Dark-haired and fine-featured, Olivia was Elise’s firm friend, had been for years. She was a gymnast, would challenge Taisie, the sportier of Janet’s girls, to cartwheel competitions on the rare occasions when Elise let Taisie tag along with them.
An ambulance pulled in and there was a rush of activity. She heard someone say RTA. A road traffic accident. Someone else’s world suddenly brought to a halt by a twist of fate.
This time last year, near enough, Janet had been waiting for news of her mother, who was undergoing emergency surgery. But it had all turned out OK, Dorothy was fit and well again now.
It was another hour before someone came to Janet, asked her to come through to a room along the corridor. Elise grasped her hand, stayed close.
A middle-aged, softly spoken man with shiny brown eyes the exact shade of Maltesers greeted them, and invited them to sit.
‘When Olivia arrived at the hospital she was suffering from serious heart failure. We attempted to revive her using emergency procedures, but I am afraid there were complications.’
Elise yelped, letting go of Janet and covering her face with her hands. Janet pulled her close, held her with one arm around her back and one hand stroking her hair.
‘I am very, very sorry but…’
Janet had said the words herself, dozens of times, so sorry, so very sorry to tell you, to tell you, dead, died, your wife, sister, friend, son, mother, brother, daughter, so sorry. In living rooms and kitchens and hallways and workplaces.
Janet’s vision blackened and she felt a fist of shock clutch at her own heart as he said, ‘… I have to tell you that Olivia died as a result of the problems with her heart. There was nothing else we could do.’

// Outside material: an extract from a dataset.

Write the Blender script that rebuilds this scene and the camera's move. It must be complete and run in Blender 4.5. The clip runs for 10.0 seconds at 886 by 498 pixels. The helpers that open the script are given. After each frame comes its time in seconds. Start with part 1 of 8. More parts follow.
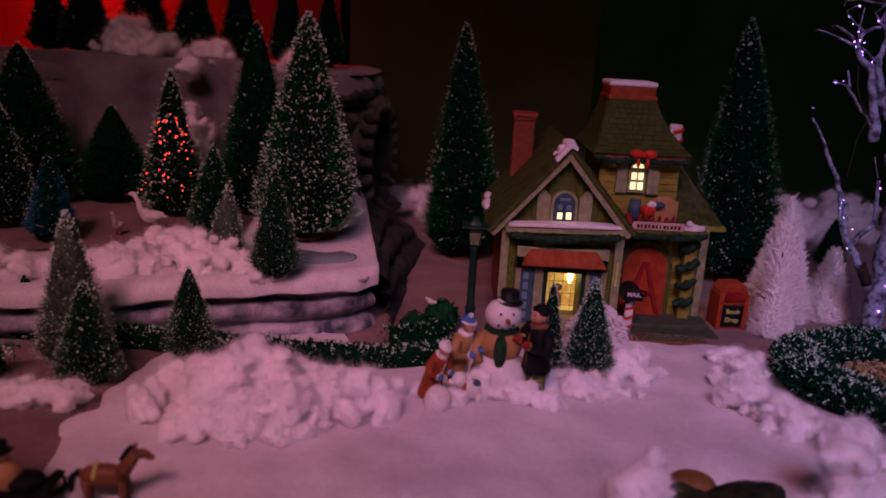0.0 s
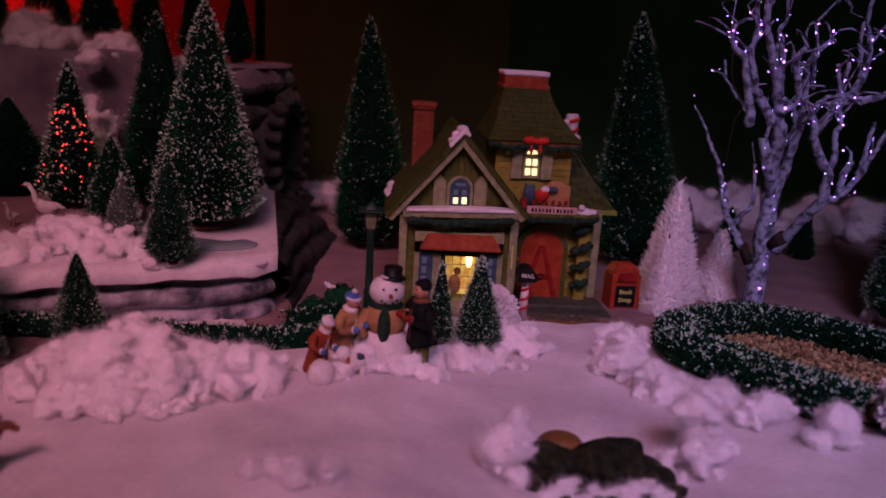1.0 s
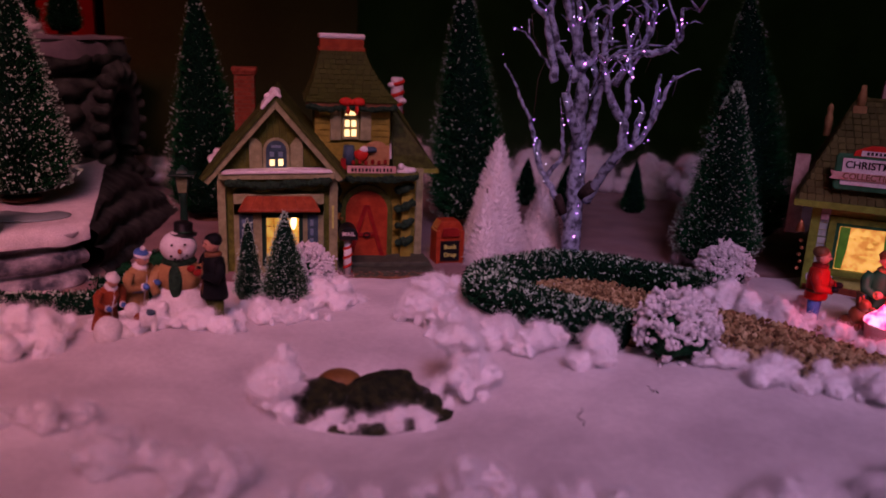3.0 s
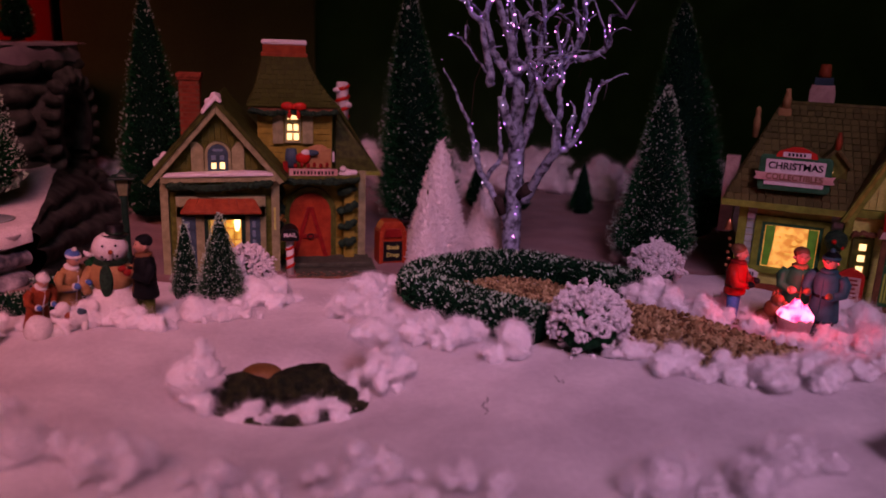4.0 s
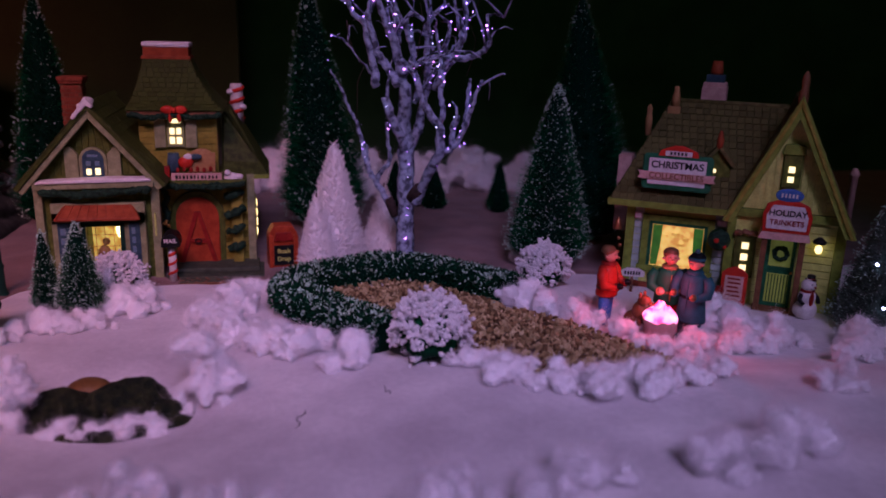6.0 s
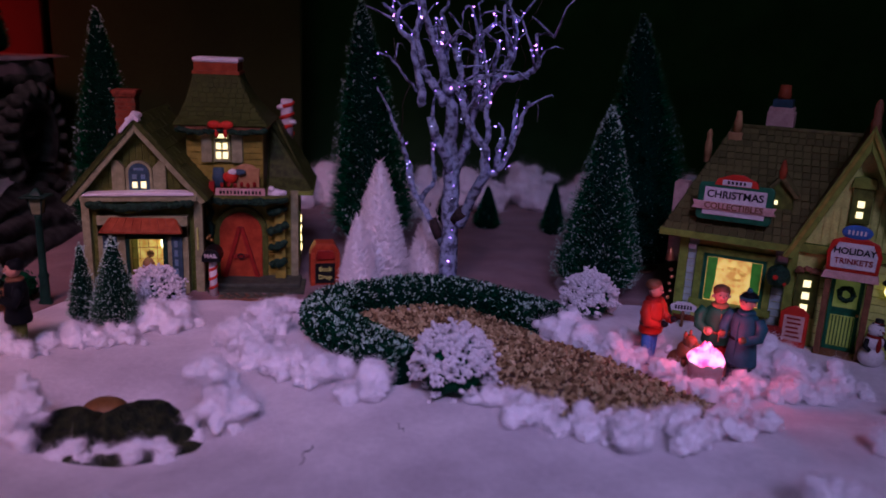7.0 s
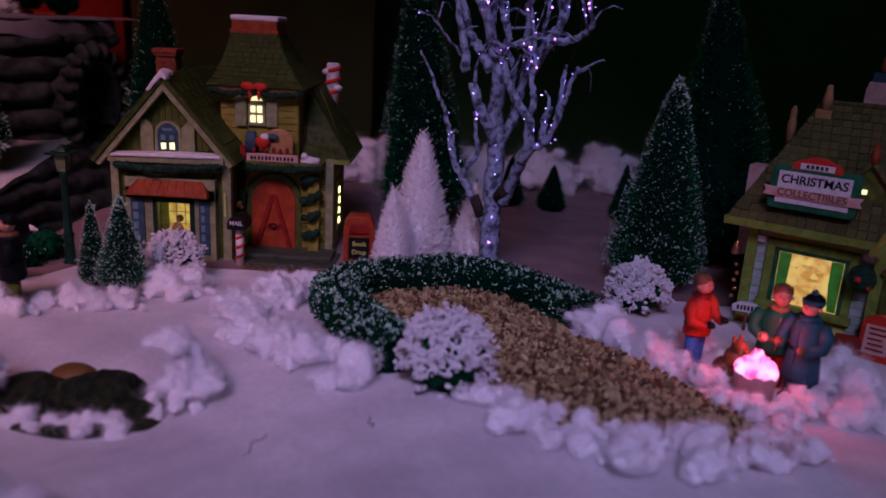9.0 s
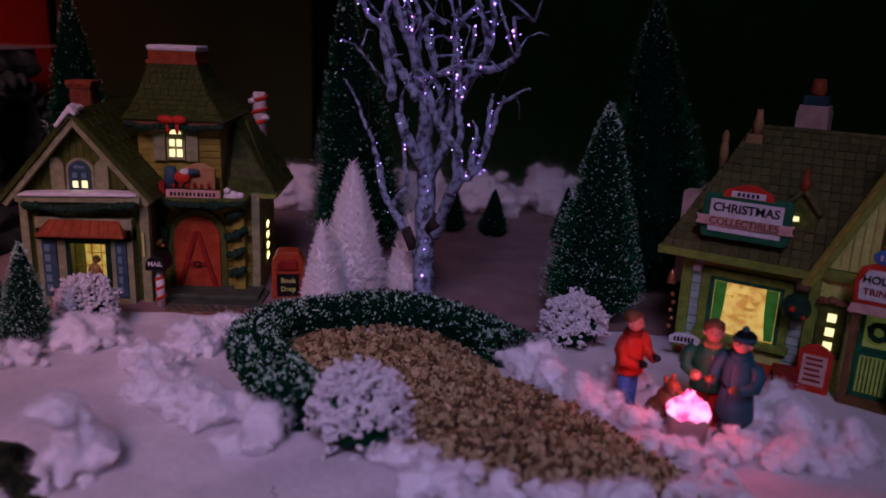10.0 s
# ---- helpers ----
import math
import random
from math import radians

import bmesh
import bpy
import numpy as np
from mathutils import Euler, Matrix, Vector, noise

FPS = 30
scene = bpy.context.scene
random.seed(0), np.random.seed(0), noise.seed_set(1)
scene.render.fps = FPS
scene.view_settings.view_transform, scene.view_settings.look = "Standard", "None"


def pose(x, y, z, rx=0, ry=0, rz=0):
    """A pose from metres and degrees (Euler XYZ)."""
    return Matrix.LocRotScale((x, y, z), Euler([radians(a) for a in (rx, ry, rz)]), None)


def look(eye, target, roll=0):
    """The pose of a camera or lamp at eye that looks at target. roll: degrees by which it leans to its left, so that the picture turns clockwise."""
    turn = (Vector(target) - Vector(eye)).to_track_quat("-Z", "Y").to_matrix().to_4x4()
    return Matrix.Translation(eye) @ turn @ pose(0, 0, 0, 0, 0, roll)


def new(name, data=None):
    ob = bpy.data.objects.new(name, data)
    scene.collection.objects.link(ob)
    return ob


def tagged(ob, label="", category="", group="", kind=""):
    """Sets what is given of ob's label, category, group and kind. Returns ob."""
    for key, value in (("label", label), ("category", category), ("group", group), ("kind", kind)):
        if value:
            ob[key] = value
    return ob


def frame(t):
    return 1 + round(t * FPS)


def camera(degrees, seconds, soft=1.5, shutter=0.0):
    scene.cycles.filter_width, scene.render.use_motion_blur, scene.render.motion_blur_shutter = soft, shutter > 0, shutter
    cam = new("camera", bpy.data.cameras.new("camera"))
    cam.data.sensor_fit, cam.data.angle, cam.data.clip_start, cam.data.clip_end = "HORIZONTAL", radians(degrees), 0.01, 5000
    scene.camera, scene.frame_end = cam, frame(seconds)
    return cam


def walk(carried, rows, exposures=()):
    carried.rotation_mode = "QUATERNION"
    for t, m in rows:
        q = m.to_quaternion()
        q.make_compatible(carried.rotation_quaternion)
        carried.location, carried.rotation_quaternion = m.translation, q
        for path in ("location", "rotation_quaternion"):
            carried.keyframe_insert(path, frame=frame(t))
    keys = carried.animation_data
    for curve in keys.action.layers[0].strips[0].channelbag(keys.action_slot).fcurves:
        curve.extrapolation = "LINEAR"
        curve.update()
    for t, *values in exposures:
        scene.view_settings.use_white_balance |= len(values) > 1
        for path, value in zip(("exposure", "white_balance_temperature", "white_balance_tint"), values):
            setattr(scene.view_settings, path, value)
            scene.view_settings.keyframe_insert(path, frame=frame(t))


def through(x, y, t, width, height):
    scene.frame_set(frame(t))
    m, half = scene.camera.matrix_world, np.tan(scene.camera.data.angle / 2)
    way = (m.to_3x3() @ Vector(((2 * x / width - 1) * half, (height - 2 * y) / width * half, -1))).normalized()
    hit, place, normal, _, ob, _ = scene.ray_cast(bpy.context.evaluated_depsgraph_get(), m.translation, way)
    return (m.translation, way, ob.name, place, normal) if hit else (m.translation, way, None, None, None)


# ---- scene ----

Elise began to sob, her face pressed into Janet’s chest, the vibrations travelling through Janet’s body.
‘Her parents?’ Janet said, almost a whisper.
‘They will be informed as soon as they arrive. I am sorry,’ the doctor repeated, ‘please take as long as you like in here. I will put a sign on the door so you will not be disturbed.’
Janet closed her eyes. She heard the clunk of the door as he closed it. She felt the heat of Elise’s tears, the way her body trembled, listened to her cries, raw, guttural sounds that tore at Janet’s heart.
It was a loss of innocence for Elise, Janet knew. One of those moments when the world slips and everything you understand, all you are, changes. Leaving you older, wiser, tainted, and less open, less trusting. The enormity of what had happened kept hitting Janet afresh. She was no stranger to sudden death, it was the staple of her work, but the fact of Olivia dead, so young, such a random thing, the thought of Elise’s future unravelling without her best friend, of that absence going on and on for ever, seemed unreal and ridiculous.